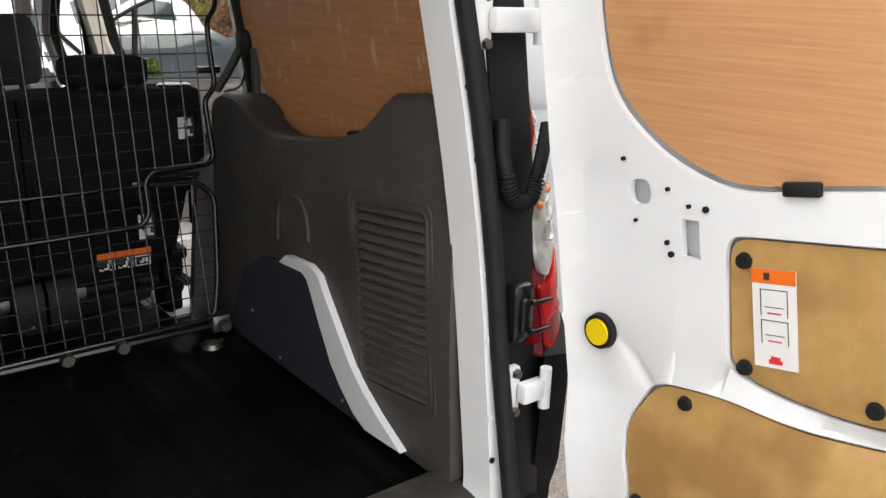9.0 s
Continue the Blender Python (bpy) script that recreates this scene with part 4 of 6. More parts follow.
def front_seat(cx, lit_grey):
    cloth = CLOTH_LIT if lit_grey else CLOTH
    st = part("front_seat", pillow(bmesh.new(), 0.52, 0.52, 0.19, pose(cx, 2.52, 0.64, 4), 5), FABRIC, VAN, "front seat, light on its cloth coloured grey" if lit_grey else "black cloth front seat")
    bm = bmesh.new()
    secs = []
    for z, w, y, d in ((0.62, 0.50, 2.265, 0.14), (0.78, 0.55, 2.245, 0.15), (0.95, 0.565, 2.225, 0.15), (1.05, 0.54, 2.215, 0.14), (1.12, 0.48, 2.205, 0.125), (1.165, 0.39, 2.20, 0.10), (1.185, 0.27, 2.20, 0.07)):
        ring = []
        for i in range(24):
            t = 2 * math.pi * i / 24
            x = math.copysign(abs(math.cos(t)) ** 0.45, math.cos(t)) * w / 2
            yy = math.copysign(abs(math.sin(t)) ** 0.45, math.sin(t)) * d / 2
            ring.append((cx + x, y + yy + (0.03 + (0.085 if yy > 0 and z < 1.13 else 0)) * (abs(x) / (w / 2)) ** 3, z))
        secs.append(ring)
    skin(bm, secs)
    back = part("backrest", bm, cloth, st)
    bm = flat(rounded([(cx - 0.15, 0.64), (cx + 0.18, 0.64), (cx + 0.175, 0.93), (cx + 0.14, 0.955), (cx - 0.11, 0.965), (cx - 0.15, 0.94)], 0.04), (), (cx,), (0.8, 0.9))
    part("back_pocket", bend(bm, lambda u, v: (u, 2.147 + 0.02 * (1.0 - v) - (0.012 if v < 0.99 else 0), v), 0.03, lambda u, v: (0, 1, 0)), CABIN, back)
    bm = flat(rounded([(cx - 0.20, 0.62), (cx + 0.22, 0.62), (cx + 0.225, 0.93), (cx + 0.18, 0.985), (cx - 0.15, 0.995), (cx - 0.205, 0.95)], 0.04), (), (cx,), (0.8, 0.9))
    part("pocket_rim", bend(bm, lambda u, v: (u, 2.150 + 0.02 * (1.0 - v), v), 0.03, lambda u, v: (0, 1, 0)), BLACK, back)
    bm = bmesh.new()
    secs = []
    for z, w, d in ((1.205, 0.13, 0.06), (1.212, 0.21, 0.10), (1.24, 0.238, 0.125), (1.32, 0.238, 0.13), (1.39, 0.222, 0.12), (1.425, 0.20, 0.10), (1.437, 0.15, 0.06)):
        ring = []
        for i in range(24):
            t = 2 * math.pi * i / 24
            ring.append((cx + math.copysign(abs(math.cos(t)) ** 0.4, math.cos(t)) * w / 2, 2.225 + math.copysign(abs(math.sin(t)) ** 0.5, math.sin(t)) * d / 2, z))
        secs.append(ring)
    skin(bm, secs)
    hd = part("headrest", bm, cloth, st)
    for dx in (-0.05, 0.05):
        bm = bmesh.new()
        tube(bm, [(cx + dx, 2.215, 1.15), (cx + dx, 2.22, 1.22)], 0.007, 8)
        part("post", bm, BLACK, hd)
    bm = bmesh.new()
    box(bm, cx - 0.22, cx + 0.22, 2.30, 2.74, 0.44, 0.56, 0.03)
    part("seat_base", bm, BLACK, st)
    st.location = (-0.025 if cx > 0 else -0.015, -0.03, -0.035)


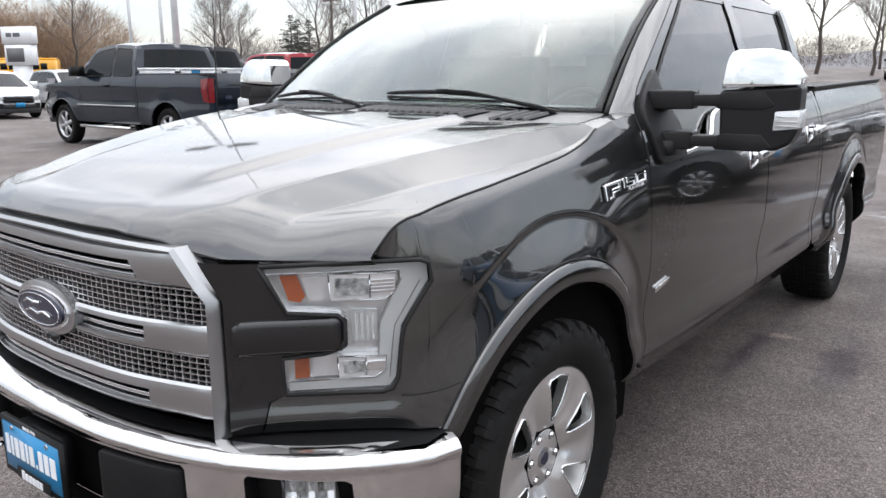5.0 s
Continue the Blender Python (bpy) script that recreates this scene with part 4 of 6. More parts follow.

☆ ☆ ☆

- **Written request**:
Reproduce each line word for word and drop the pictures.

- **Reply to the task**:
9.0 s
Continue the Blender Python (bpy) script that recreates this scene with part 4 of 6. More parts follow.
def front_seat(cx, lit_grey):
    cloth = CLOTH_LIT if lit_grey else CLOTH
    st = part("front_seat", pillow(bmesh.new(), 0.52, 0.52, 0.19, pose(cx, 2.52, 0.64, 4), 5), FABRIC, VAN, "front seat, light on its cloth coloured grey" if lit_grey else "black cloth front seat")
    bm = bmesh.new()
    secs = []
    for z, w, y, d in ((0.62, 0.50, 2.265, 0.14), (0.78, 0.55, 2.245, 0.15), (0.95, 0.565, 2.225, 0.15), (1.05, 0.54, 2.215, 0.14), (1.12, 0.48, 2.205, 0.125), (1.165, 0.39, 2.20, 0.10), (1.185, 0.27, 2.20, 0.07)):
        ring = []
        for i in range(24):
            t = 2 * math.pi * i / 24
            x = math.copysign(abs(math.cos(t)) ** 0.45, math.cos(t)) * w / 2
            yy = math.copysign(abs(math.sin(t)) ** 0.45, math.sin(t)) * d / 2
            ring.append((cx + x, y + yy + (0.03 + (0.085 if yy > 0 and z < 1.13 else 0)) * (abs(x) / (w / 2)) ** 3, z))
        secs.append(ring)
    skin(bm, secs)
    back = part("backrest", bm, cloth, st)
    bm = flat(rounded([(cx - 0.15, 0.64), (cx + 0.18, 0.64), (cx + 0.175, 0.93), (cx + 0.14, 0.955), (cx - 0.11, 0.965), (cx - 0.15, 0.94)], 0.04), (), (cx,), (0.8, 0.9))
    part("back_pocket", bend(bm, lambda u, v: (u, 2.147 + 0.02 * (1.0 - v) - (0.012 if v < 0.99 else 0), v), 0.03, lambda u, v: (0, 1, 0)), CABIN, back)
    bm = flat(rounded([(cx - 0.20, 0.62), (cx + 0.22, 0.62), (cx + 0.225, 0.93), (cx + 0.18, 0.985), (cx - 0.15, 0.995), (cx - 0.205, 0.95)], 0.04), (), (cx,), (0.8, 0.9))
    part("pocket_rim", bend(bm, lambda u, v: (u, 2.150 + 0.02 * (1.0 - v), v), 0.03, lambda u, v: (0, 1, 0)), BLACK, back)
    bm = bmesh.new()
    secs = []
    for z, w, d in ((1.205, 0.13, 0.06), (1.212, 0.21, 0.10), (1.24, 0.238, 0.125), (1.32, 0.238, 0.13), (1.39, 0.222, 0.12), (1.425, 0.20, 0.10), (1.437, 0.15, 0.06)):
        ring = []
        for i in range(24):
            t = 2 * math.pi * i / 24
            ring.append((cx + math.copysign(abs(math.cos(t)) ** 0.4, math.cos(t)) * w / 2, 2.225 + math.copysign(abs(math.sin(t)) ** 0.5, math.sin(t)) * d / 2, z))
        secs.append(ring)
    skin(bm, secs)
    hd = part("headrest", bm, cloth, st)
    for dx in (-0.05, 0.05):
        bm = bmesh.new()
        tube(bm, [(cx + dx, 2.215, 1.15), (cx + dx, 2.22, 1.22)], 0.007, 8)
        part("post", bm, BLACK, hd)
    bm = bmesh.new()
    box(bm, cx - 0.22, cx + 0.22, 2.30, 2.74, 0.44, 0.56, 0.03)
    part("seat_base", bm, BLACK, st)
    st.location = (-0.025 if cx > 0 else -0.015, -0.03, -0.035)


5.0 s
Continue the Blender Python (bpy) script that recreates this scene with part 4 of 6. More parts follow.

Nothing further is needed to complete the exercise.